▶ Information supplied

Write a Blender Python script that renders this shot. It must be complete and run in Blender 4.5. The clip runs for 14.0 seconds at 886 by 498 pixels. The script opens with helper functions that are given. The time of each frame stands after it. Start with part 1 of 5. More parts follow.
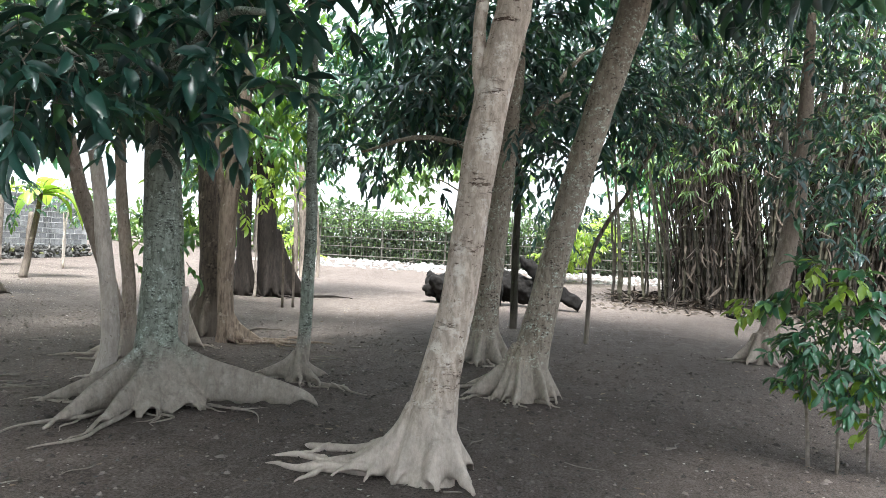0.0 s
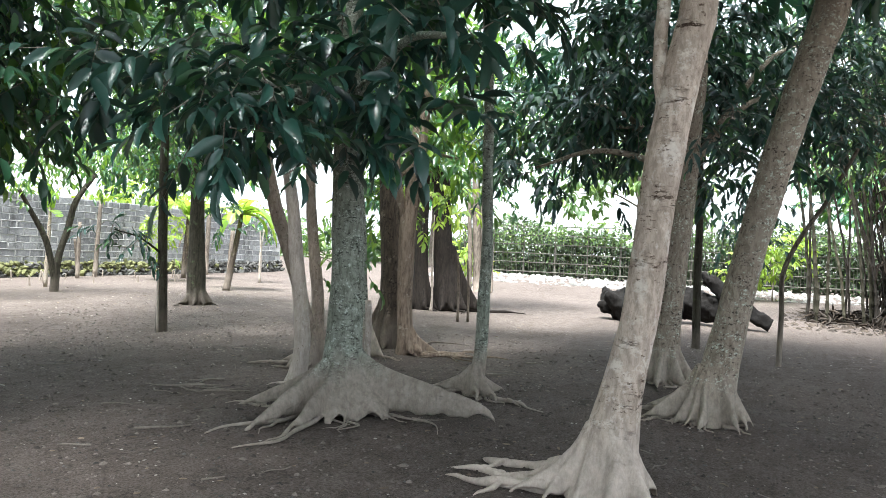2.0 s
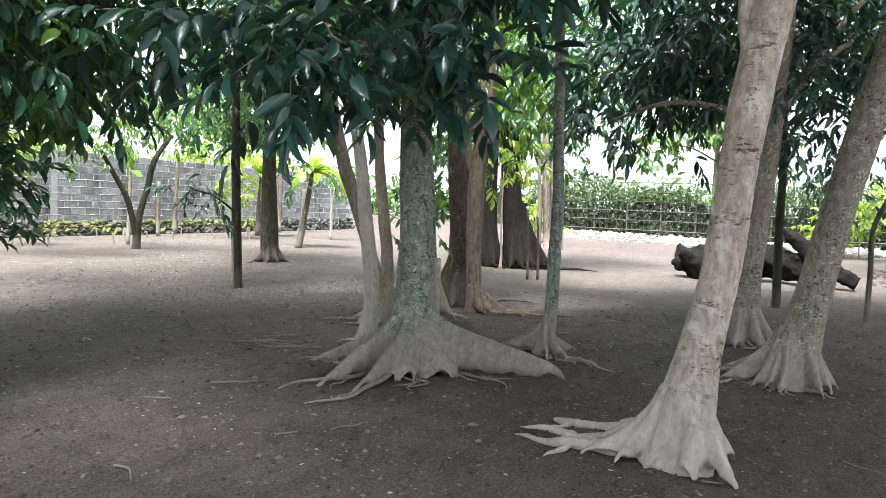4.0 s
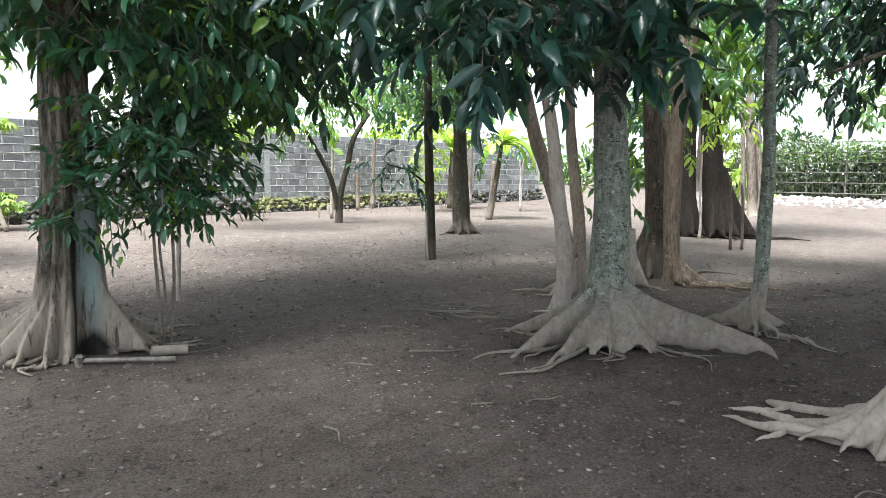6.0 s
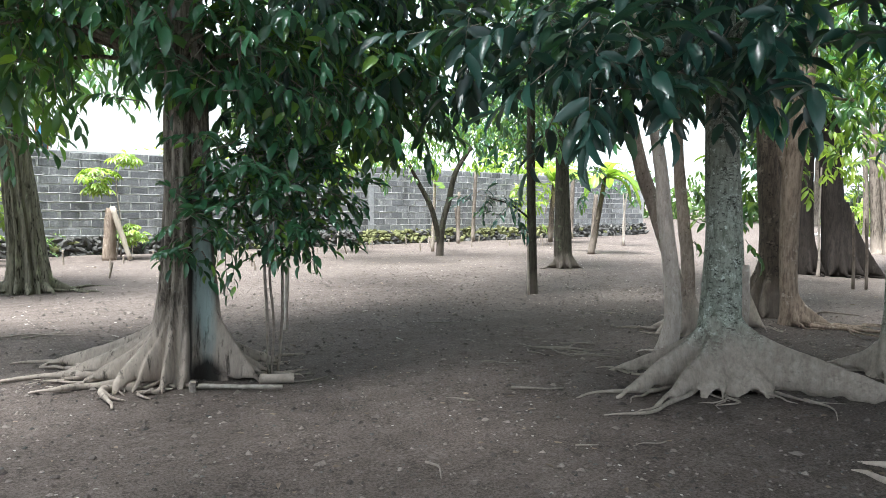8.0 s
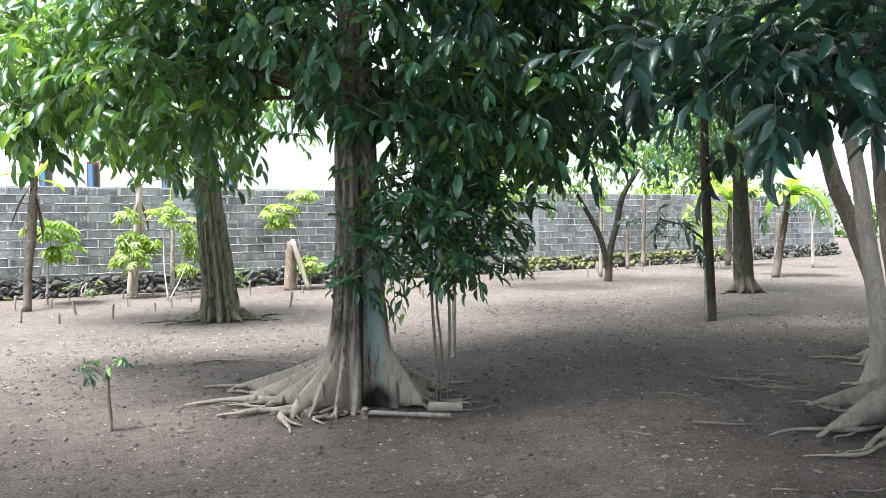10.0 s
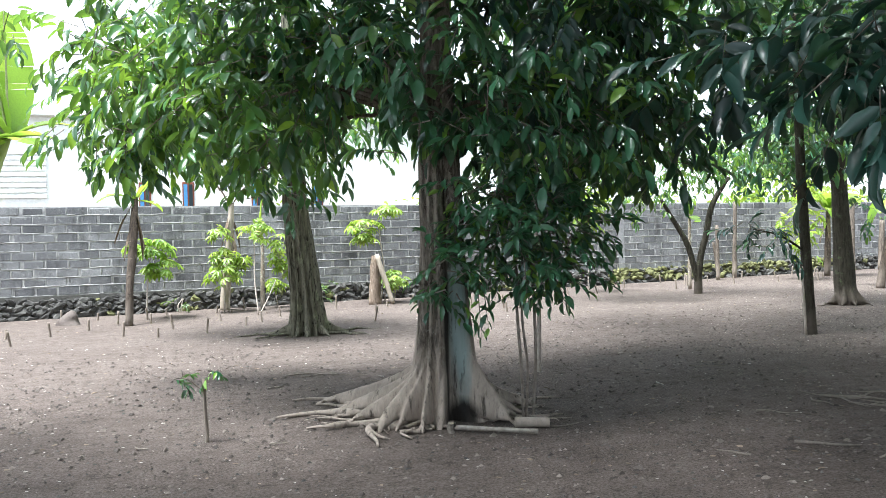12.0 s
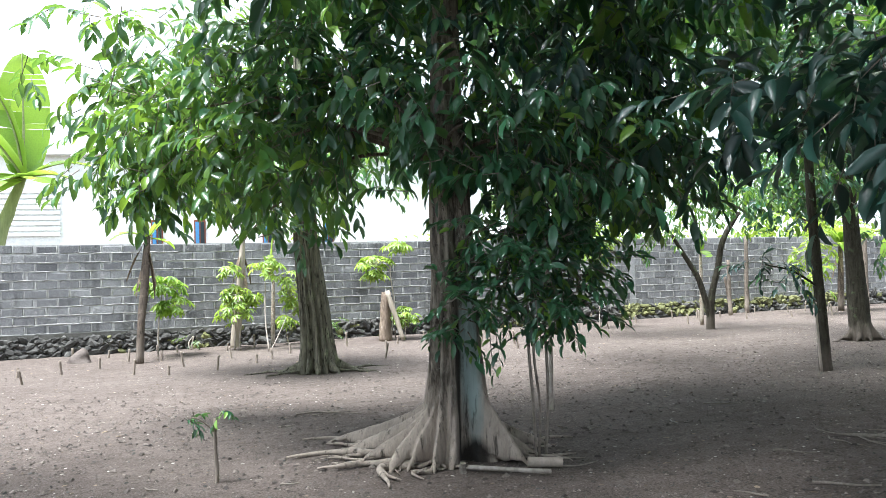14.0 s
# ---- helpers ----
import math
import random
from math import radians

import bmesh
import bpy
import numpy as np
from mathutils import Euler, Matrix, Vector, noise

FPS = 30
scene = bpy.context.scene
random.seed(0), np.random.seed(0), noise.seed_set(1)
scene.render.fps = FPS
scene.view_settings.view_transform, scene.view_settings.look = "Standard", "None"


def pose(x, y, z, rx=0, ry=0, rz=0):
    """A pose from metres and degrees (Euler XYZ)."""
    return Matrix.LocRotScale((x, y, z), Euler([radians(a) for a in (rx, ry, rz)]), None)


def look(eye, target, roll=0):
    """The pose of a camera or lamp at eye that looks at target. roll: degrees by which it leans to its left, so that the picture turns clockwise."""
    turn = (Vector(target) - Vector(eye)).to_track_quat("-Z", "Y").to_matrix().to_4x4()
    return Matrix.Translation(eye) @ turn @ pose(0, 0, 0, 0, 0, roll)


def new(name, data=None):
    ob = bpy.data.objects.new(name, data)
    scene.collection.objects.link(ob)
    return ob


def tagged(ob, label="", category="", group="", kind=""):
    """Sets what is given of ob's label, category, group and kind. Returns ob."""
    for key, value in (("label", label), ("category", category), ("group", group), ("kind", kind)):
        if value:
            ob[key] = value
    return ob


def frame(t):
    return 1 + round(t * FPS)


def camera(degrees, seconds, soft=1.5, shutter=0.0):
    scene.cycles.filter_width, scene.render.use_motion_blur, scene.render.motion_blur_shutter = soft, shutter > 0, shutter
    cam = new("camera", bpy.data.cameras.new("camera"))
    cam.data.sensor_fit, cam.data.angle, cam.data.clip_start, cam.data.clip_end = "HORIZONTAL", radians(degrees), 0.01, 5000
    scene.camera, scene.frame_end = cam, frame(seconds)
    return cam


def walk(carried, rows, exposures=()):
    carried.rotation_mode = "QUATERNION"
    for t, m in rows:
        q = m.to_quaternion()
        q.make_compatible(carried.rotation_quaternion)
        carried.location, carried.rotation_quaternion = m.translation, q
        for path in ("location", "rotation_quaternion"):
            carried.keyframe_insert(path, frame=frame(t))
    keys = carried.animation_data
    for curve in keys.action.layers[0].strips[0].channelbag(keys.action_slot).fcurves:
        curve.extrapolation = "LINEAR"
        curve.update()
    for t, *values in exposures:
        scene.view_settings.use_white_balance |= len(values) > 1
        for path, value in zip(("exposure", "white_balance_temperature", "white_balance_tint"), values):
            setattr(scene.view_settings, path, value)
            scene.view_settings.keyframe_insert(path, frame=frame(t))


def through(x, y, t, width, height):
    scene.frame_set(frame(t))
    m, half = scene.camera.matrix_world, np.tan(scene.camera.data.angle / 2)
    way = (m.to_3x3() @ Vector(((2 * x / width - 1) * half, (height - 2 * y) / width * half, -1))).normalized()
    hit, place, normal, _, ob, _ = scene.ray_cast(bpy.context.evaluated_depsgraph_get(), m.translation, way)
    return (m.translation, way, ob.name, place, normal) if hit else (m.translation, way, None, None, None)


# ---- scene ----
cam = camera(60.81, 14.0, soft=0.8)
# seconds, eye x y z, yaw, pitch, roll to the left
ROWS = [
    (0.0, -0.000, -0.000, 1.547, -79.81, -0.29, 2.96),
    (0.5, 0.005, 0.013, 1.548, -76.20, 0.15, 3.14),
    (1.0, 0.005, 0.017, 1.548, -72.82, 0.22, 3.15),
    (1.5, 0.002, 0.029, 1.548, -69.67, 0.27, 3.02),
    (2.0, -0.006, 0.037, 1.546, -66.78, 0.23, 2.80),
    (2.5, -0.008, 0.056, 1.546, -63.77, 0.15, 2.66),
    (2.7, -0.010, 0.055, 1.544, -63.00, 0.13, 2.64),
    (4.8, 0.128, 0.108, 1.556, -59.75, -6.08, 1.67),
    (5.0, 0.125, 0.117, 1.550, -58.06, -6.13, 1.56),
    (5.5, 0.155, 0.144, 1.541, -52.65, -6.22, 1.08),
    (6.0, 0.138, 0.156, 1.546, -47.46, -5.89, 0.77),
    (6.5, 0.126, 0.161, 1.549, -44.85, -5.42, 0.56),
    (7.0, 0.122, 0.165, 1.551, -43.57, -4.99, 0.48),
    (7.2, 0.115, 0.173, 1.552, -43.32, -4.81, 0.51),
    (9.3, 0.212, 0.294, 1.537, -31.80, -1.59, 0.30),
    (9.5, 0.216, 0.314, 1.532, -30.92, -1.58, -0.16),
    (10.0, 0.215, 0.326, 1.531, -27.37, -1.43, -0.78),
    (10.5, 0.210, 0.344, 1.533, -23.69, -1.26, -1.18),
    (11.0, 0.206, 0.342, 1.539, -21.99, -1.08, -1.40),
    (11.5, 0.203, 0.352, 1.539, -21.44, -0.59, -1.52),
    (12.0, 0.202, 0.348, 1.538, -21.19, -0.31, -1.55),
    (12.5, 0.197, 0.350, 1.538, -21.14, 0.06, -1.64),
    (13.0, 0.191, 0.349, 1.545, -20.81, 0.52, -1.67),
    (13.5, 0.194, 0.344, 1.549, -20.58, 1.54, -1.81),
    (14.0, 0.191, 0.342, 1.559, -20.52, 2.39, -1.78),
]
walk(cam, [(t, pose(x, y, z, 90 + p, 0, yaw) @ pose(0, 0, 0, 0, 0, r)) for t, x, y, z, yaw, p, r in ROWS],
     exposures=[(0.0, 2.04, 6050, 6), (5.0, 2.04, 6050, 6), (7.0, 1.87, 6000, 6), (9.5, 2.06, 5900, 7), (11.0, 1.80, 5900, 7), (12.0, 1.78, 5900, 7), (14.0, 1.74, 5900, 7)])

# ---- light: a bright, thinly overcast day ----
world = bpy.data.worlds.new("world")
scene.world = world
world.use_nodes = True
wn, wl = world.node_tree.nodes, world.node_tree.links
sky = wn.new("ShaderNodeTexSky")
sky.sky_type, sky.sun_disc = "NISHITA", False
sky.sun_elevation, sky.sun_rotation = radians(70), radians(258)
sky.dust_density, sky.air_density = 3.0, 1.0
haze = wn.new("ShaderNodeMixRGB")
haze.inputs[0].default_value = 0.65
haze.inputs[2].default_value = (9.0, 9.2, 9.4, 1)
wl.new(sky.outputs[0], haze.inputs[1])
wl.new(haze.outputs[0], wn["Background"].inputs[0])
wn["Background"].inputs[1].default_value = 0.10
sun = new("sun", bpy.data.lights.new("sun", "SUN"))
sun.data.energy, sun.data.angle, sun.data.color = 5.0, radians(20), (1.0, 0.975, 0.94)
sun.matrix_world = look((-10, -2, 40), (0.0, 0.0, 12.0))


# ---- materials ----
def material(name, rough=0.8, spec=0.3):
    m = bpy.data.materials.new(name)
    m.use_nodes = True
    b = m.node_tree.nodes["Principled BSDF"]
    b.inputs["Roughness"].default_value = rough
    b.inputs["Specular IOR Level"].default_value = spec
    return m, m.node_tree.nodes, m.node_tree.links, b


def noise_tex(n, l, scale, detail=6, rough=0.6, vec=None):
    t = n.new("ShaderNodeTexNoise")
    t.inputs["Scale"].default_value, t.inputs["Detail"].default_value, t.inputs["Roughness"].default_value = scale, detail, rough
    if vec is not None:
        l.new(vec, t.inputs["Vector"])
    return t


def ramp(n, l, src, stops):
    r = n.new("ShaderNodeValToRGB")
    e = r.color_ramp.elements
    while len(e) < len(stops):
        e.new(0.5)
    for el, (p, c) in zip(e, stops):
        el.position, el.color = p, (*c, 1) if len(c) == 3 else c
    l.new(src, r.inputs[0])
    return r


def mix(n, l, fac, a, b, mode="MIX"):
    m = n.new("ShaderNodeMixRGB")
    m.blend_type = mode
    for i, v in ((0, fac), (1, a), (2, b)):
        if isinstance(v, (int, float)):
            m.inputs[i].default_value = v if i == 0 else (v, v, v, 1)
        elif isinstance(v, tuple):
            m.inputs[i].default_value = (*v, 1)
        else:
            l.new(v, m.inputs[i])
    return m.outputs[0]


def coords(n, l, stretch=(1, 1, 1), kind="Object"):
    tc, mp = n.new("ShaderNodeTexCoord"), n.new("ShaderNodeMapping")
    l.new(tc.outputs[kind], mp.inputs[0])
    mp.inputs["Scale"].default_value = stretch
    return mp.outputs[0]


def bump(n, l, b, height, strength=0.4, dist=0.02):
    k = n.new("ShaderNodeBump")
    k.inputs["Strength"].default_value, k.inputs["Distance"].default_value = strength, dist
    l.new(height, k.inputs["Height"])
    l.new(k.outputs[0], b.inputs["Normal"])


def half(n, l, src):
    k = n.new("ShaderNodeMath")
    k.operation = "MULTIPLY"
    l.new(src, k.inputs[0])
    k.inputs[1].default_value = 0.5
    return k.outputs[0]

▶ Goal
Only the lines from the line with "keys = carried.animation_data" to the line with "return (m.translation, way, ob.name, place, normal)", inclusive, are to be printed, exactly as they appear.

▶ Solution to this problem
    keys = carried.animation_data
    for curve in keys.action.layers[0].strips[0].channelbag(keys.action_slot).fcurves:
        curve.extrapolation = "LINEAR"
        curve.update()
    for t, *values in exposures:
        scene.view_settings.use_white_balance |= len(values) > 1
        for path, value in zip(("exposure", "white_balance_temperature", "white_balance_tint"), values):
            setattr(scene.view_settings, path, value)
            scene.view_settings.keyframe_insert(path, frame=frame(t))


def through(x, y, t, width, height):
    scene.frame_set(frame(t))
    m, half = scene.camera.matrix_world, np.tan(scene.camera.data.angle / 2)
    way = (m.to_3x3() @ Vector(((2 * x / width - 1) * half, (height - 2 * y) / width * half, -1))).normalized()
    hit, place, normal, _, ob, _ = scene.ray_cast(bpy.context.evaluated_depsgraph_get(), m.translation, way)
    return (m.translation, way, ob.name, place, normal) if hit else (m.translation, way, None, None, None)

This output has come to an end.